Я заерзал на скамье.
– Никаких? – Я впился ногтями в правую ладонь, чтобы отвлечься от боли. – Не совсем. Кто-то там все же побывал. Мужчина, вполне вероятно, джентльмен.
– С чего вы взяли?
– Собака. Думаю, ее закололи шпагой и сочли мертвой.
Глава 32
Преисполненная радости, Джемайма сидела в своей личной гостиной с серебряным карандашом в руке. Она была одна.
По оконному стеклу хлестали струи дождя. Небо было серое, с угольно-черными перьями дыма, поднимающегося из труб. Похолодало, и она велела растопить камин.
До сегодняшнего утра она не была вполне уверена в своих выводах, хотя подозревала это уже больше недели. Потом, после разговора с Мэри, ей стало понятно, что она не ошиблась. Обычное женское недомогание не началось вовремя в этот раз, а раньше никогда не было задержки. Единственное объяснение этому факту – она беременна.
Она испробовала многочисленные методы, гарантирующие зачатие, и делала все, что советовал врач. Должно быть, какой-то метод сработал. Корни папоротника и металлическая стружка в теплом вине? Или припарки из бараньего навоза на живот?
Не важно. Она приложила левую руку к животу. Она уже чувствовала, как внутри нее зарождается жизнь. Она была в этом уверена.

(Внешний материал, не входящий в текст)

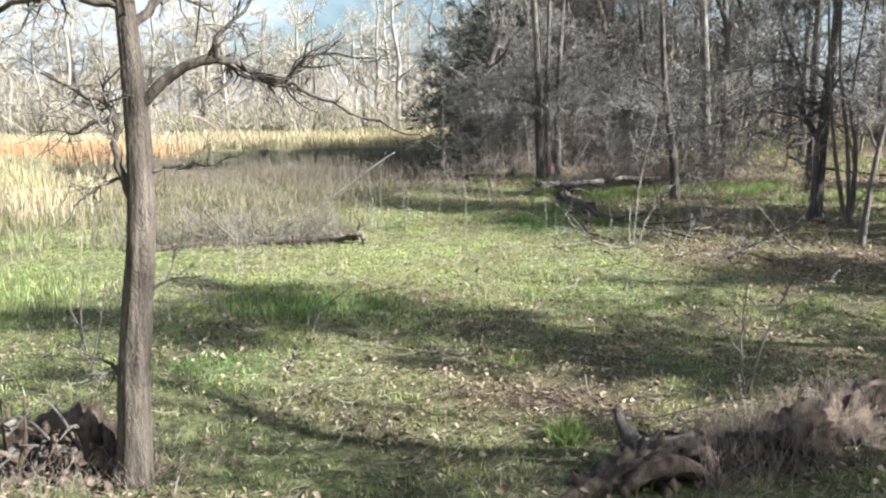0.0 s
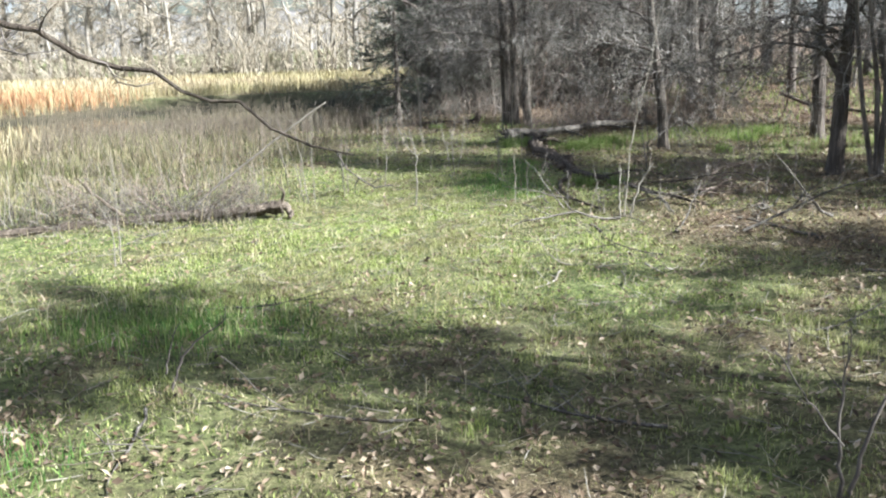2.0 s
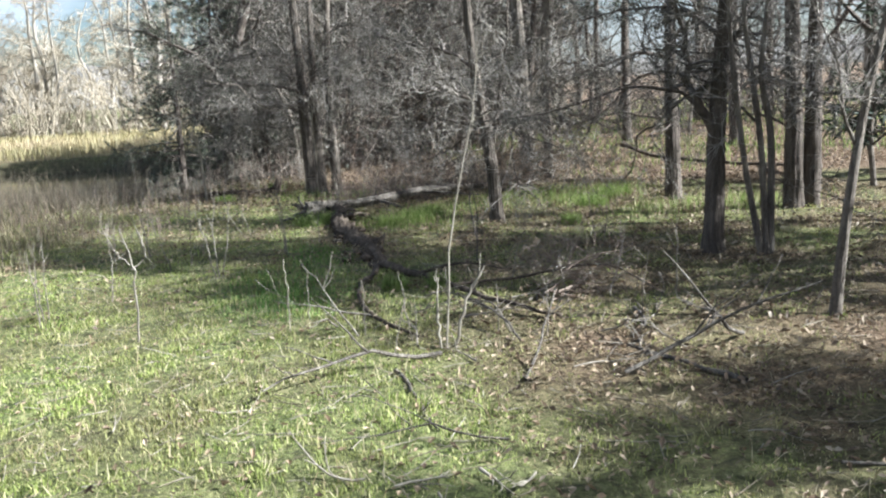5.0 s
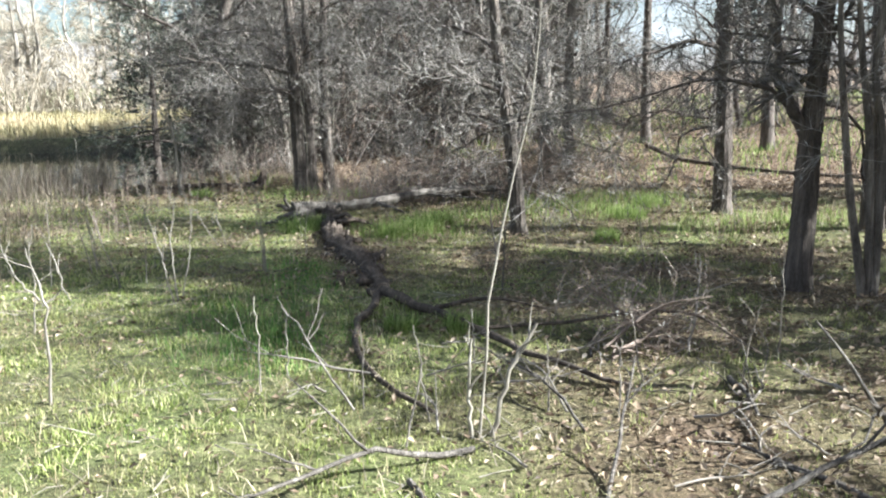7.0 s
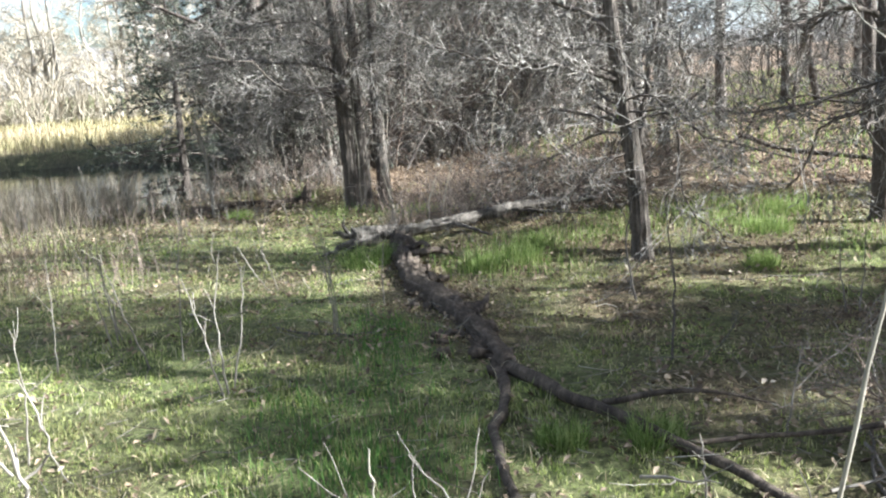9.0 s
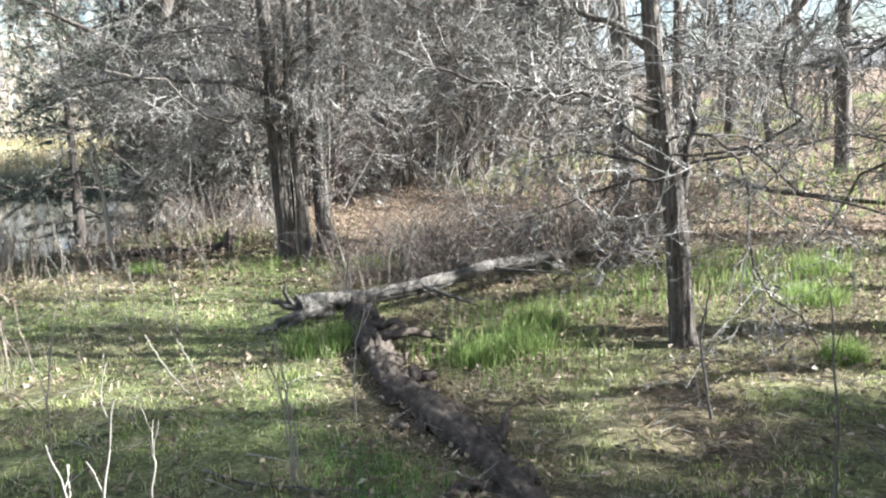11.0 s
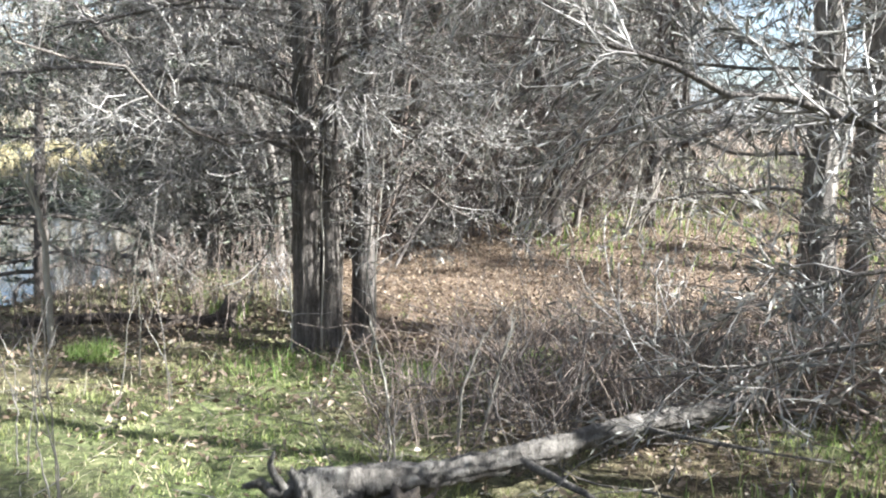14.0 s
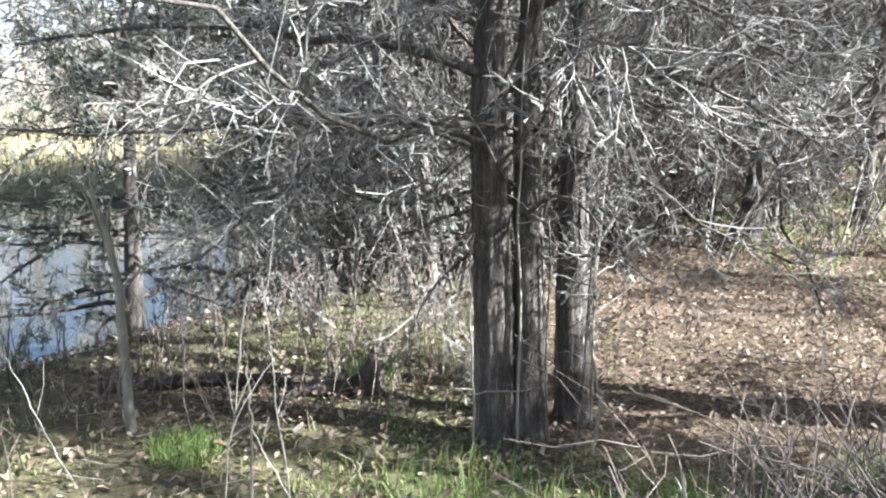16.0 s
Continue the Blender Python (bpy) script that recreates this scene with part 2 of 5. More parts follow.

Перед ней лежал список имен, разделенный на две колонки – одна для мальчиков, другая для девочек. Придя к внезапному решению, она зачеркнула имена девочек, глубоко вонзаясь карандашом в бумагу, чтобы от них не осталось и намека.
Это мальчик. Это должен быть мальчик. Ее отец хотел, чтобы его окрестили как Джорджа Сайра Лимбери. У нее не было возражений против Сайра – в конце концов, рано или поздно мальчик станет владельцем Сайр-плейс, – но ей никогда не нравилось имя Джордж. Она ничуть не сомневалась, что ей удастся склонить отца на свою сторону. Что касается Филипа, она была уверена, что он согласится с любым ее выбором. Ели она подарит ему сына, он позволит ей все, что в его силах.
Джемайма написала: Валентин. Она отложила карандаш, сложила руки на животе, откинулась назад и задумалась. Снова взяла карандаш и написала: Кристофер.